We then drove on out to the end of the gorge. There we found the trail that leads to the Wind Caves. Once again the girls gave us a demonstration of their youth as they took off up the trail and we used the wisdom of our age to pace ourselves. After about an mile we caught up with them.
The hill off to our south is called the Elephant Knees. I suspect it's the gray band that gives it the name, when viewed from up close. There is some very spectacular scenery, which is why I stopped to take this picture and not to catch my breath.
The girls have arrived at the Wind Caves. It is a interesting area where erosion has caused the softer rock to weather away, leaving the holes and caves that we see today.
After exploring the area we headed back out towards the car. This time the girls are pacing themselves.
After reaching the car we continued driving to the west. Along the way we saw a interesting looking canyon and we stopped to check it out. In the canyon we found this feature, some amazing forces of nature at work created this. The conglomerate rock on the bottom is about 4 feet thick in this picture.
This canyon turned out to be a box canyon.
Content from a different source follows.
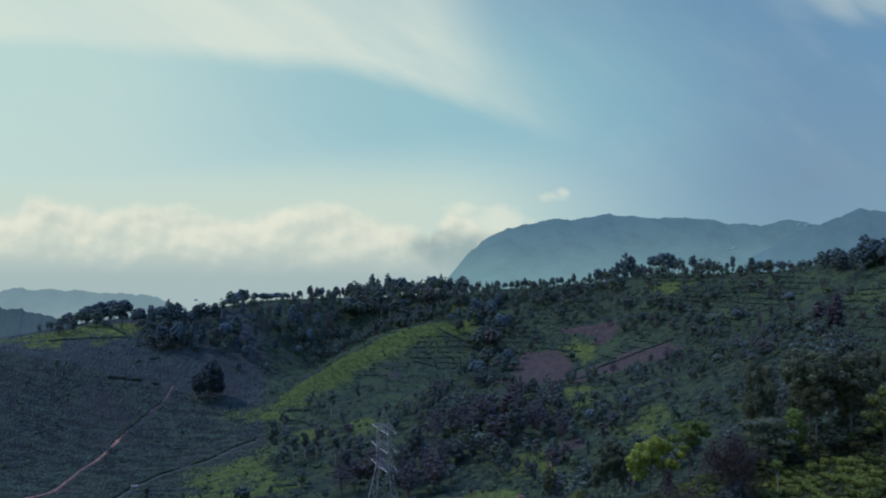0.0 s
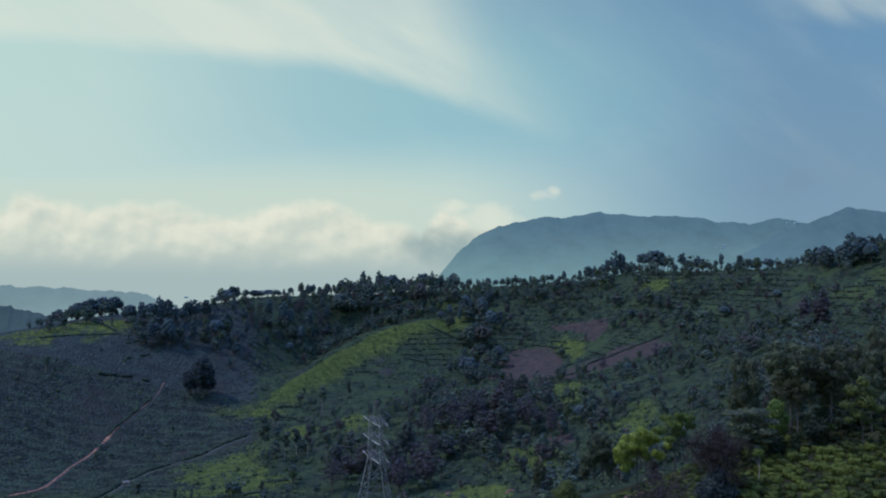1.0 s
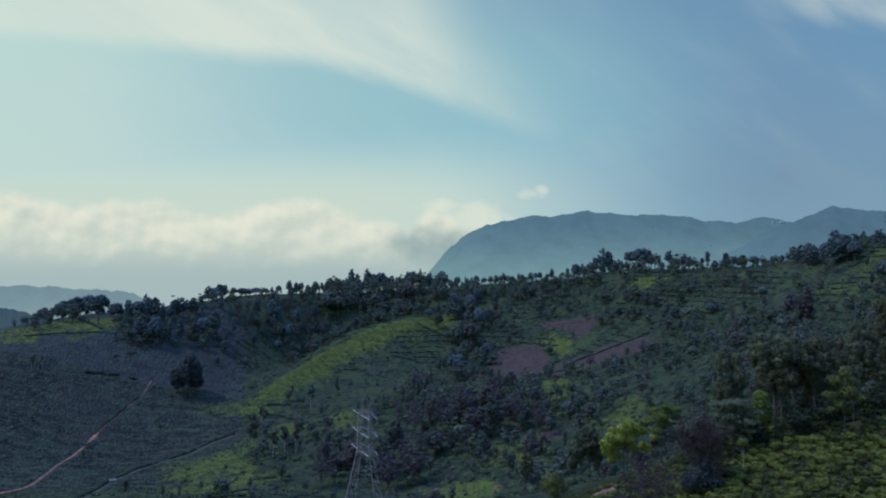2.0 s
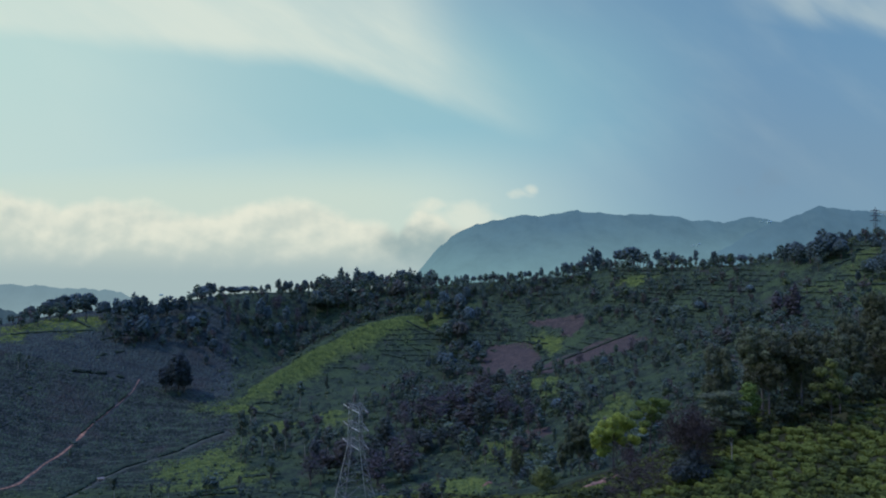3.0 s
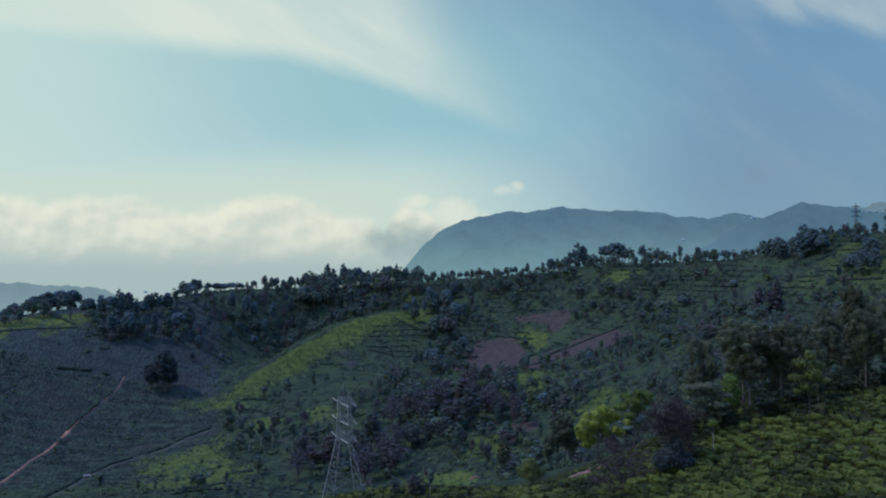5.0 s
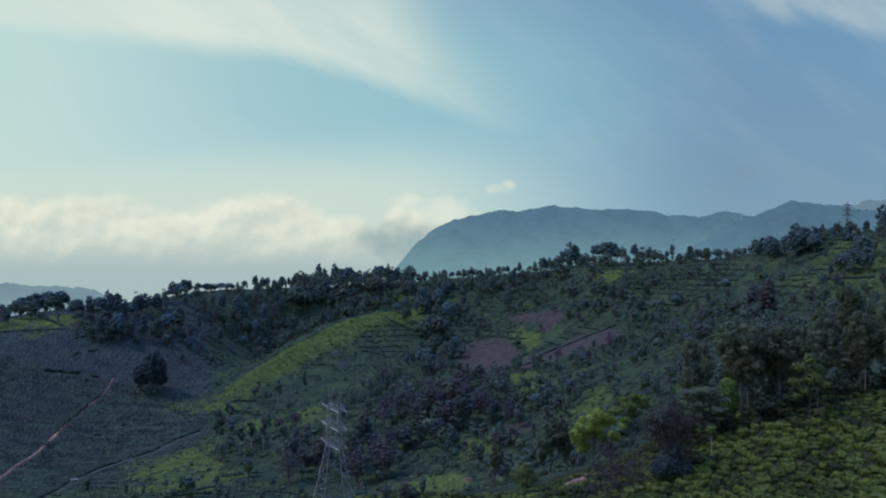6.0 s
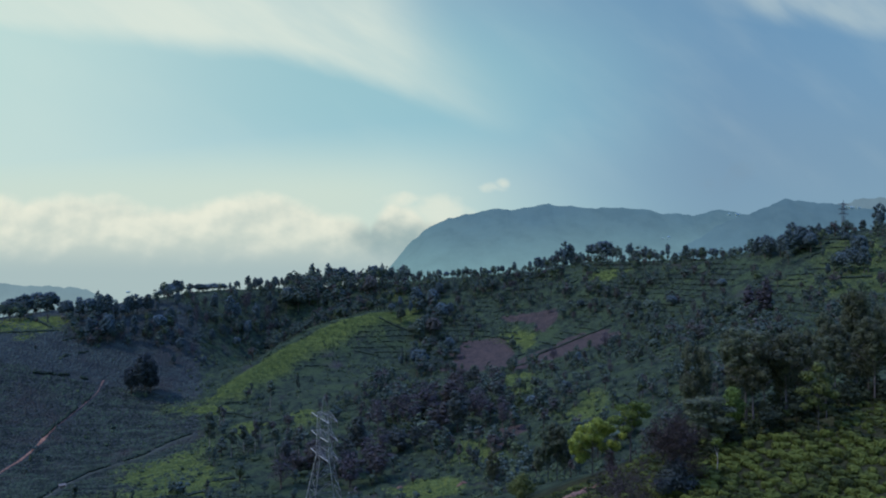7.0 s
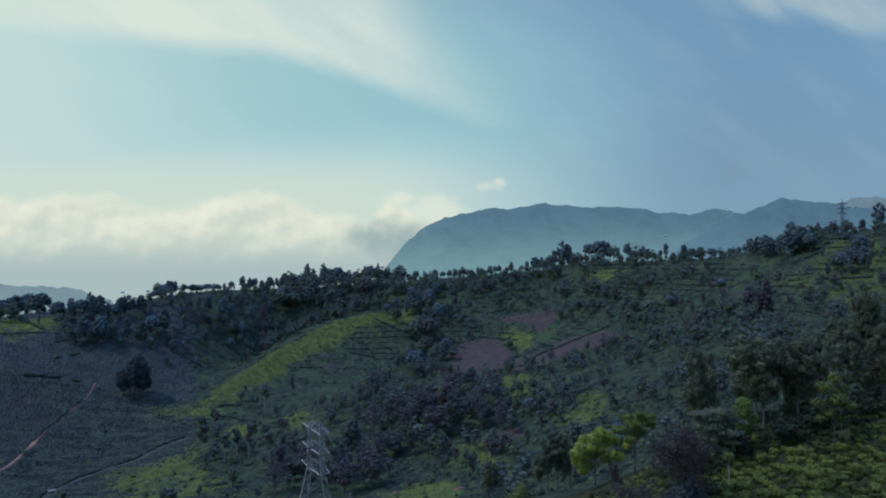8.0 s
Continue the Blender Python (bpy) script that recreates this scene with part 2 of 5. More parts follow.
def bush_material(name, dark, light, worn=False, mixed=False):
    """Clipped tea: leaf mottling, and a tone of its own for each bush."""
    m, n = material(name)
    geo = n.nt.nodes.new("ShaderNodeNewGeometry")
    f = n.noise(geo.outputs[0], 5.0, 4.0, 0.7)
    tone = n.math("ADD", n.math("MULTIPLY", geo.outputs[8], 0.5), n.math("MULTIPLY", n.node("ShaderNodeObjectInfo", 5), 0.5))
    patchy = n.ramp(n.noise(geo.outputs[0], 0.13, 4.0, 0.6), 0.34, 0.66)
    tone = n.math("ADD", n.math("MULTIPLY", tone, 0.72), n.math("MULTIPLY", patchy, 0.46))
    colour = n.mix(n.ramp(n.math("ADD", n.math("MULTIPLY", f, 0.5), n.math("MULTIPLY", tone, 0.5)), 0.33, 0.68), dark, light)
    if mixed:
        # trees of other kinds among them: greyish brown bare ones and lighter green ones
        kind = n.noise(geo.outputs[0], 0.13, 1.0, 0.4)
        colour = n.mix(n.ramp(kind, 0.57, 0.63, 0.0, 0.85), colour, n.mix(f, (0.045, 0.038, 0.038), (0.085, 0.070, 0.066)))
        colour = n.mix(n.ramp(kind, 0.42, 0.36, 0.0, 0.7), colour, n.mix(f, (0.050, 0.074, 0.026), (0.125, 0.158, 0.056)))
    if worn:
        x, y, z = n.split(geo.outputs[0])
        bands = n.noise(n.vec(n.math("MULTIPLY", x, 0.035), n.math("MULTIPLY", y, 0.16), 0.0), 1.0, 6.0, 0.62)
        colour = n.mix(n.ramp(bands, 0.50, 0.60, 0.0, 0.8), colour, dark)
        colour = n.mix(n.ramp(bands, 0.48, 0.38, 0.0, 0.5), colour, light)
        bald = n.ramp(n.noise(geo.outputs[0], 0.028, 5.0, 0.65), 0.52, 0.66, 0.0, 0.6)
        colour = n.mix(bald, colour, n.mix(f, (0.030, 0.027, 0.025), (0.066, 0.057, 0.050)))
    bump = n.node("ShaderNodeBump", 0, Height=f, Strength=1.0, Distance=0.15)
    p = n.node("ShaderNodeBsdfPrincipled", 0, Base_Color=colour, Roughness=0.8, Normal=bump, Specular_IOR_Level=0.08)
    return finish(m, n, p)


def plain_material(name, dark, light, scale=3.0, rough=0.8, metal=0.0):
    m, n = material(name)
    f = n.noise(n.node("ShaderNodeNewGeometry", 0), scale, 5.0, 0.65)
    bump = n.node("ShaderNodeBump", 0, Height=f, Strength=0.3, Distance=0.05)
    p = n.node("ShaderNodeBsdfPrincipled", 0, Base_Color=n.mix(n.ramp(f, 0.35, 0.65), dark, light), Roughness=rough, Metallic=metal, Normal=bump)
    return finish(m, n, p)


def haze_glow_material(name, air, low_air, share, low_z, high_z):
    """Backdrop of far hills: woodland under a painted haze glow, thicker in the valleys."""
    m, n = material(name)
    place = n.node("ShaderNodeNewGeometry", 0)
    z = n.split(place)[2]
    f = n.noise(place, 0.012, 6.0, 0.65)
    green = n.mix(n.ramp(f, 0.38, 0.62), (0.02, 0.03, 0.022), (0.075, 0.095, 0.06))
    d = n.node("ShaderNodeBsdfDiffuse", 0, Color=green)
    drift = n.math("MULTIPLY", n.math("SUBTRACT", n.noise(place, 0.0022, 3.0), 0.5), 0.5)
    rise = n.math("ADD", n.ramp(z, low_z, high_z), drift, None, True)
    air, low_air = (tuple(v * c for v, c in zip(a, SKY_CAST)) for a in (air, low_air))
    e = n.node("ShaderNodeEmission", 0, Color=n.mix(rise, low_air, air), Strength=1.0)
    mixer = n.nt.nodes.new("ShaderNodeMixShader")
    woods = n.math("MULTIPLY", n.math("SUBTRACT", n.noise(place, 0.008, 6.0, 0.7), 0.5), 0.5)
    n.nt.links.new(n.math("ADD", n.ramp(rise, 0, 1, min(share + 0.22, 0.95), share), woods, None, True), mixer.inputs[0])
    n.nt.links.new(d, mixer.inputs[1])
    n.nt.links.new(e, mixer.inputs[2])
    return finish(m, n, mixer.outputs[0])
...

There were the remains of an old camp, years not decades. We then headed back out through the cliffs.
Roy is looking for the center of the concretion, wondering if it has a pearl or something similar in the middle, it didn't. We did tell him it was his mud egg and he was a mud hen. I won't begin to tell you how funny he thought that was, but eventually he let me ride inside the car again.
After looking at a few billion shells, we continued driving to the west. I made Roy stop when I saw this little gully carved out of the sandstone. I consider the features to be sublime.
Our next stop was the Sandstone Canyon, considered one of the most remarkable areas in Anza Borriego. Here is a picture taken as we were driving in.
Here was our turnaround point. The main canyon is in front of us. This is one of the most rugged areas I've ever been in, with some of the most prevalent cholla cactus I've seen.
Our last stop of the day was Split Rock. This was a major meeting spot for the Native Americans. From a distance it looks like a big boulder sitting out in the Harper Flat area, which it is.
Upon closer inspection we see that there is significant sign of this being an early man site. Many of the smaller rocks in the immediate area have bedrock mortars, like this one.
Split rock has a number of pictographs on it.
Driving out in the dark turned out to be more of an adventure than we had anticipated when Dorothy asked from the back seat how long the gas gage had been on empty. Note the reading in the picture. Roy said he couldn't remember, but last he had checked it had been well over half a tank. We then began to wonder if we had punctured the fuel tank while going over some of the rougher spots on the road. We decided we didn't have much choice, drive until we were out of gas and then shiver together in the car till sun up. Once daylight was upon us we'd start hiking toward the road and hope to catch a ride. It wouldn't bode well for work or domestic bliss, but it was out of our control. Then we hit a big bump and the fuel gage started to register over half a tank again. From then on major bumps sent us back and forth between empty and plenty of fuel. We decided that there was a short, which later turned out to be the case. It seems that going over one of the more significant drops we had scraped the wire from the fuel line and it had broken just enough to cause intermittent contact.
We managed to find our way out in the darkness, of course with a well travelled road that's not too difficult and were able to call home and find out we were in big trouble for being late for dinner. Considering the alternative that we had been contemplating, we were Ok with being late. I'm not sure when the girls are going to want to go exploring again, but time will tell.